The new Labour leadership had blinked and wanted to appear to be reasonable. 

McDonnell claimed the charter did not define the “normal times” when borrowing was forbidden. 

And that, unlike Osborne, he would achieve a surplus by “investing” to grow.  

Except the charter did—and it rules out borrowing money to invest it. McDonnell was pledging to support something more pro-austerity than anything former Labour leader Ed Miliband had backed.


The shift back to opposing the measure was the right thing to do.

But Labour MPs pounced on the opportunity to denounce the left wing leaders of their own party. 

For all the noise none of them are calling for Labour to back the charter. So what is going on? 

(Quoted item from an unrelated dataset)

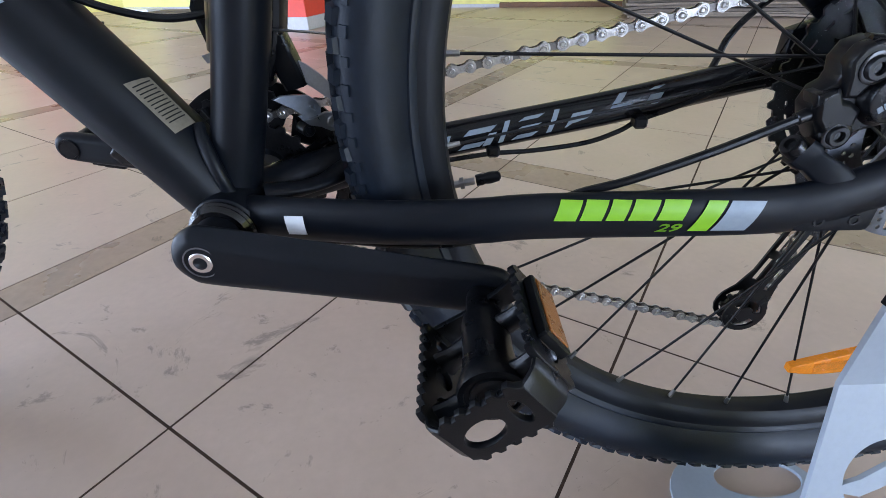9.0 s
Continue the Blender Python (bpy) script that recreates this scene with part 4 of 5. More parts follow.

The tension at the centre of Labour is simple. Thousands of people look to Corbyn and McDonnell to stand up to austerity. But very few of them are Labour MPs. There are sustained efforts to destabilise Corbyn’s leadership or blunt its effect.

This was a small indication of the pressure being put to keep the consensus in favour of attacking the poor.

Another was the concerted attack on deputy Labour leader Tom Watson over his campaigning over historical allegations of child abuse.

Getting to the truth about allegations of historical child abuse is difficult. 

But what is clear is that, at various points, sections of the police, security services and the establishment covered up information about politicians raping children.

That the same bodies now seem keener on giving the deputy leader of the Labour Party a kicking than revealing the truth is as tawdry as it is unsurprising.

The establishment is a little rattled at any potential for change. 

The question is whether Corbyn and those around him look to the thousands outside parliament rather than the hundreds of their opponents inside it. Workers’ resistance outside parliament will be key to beating the Tories.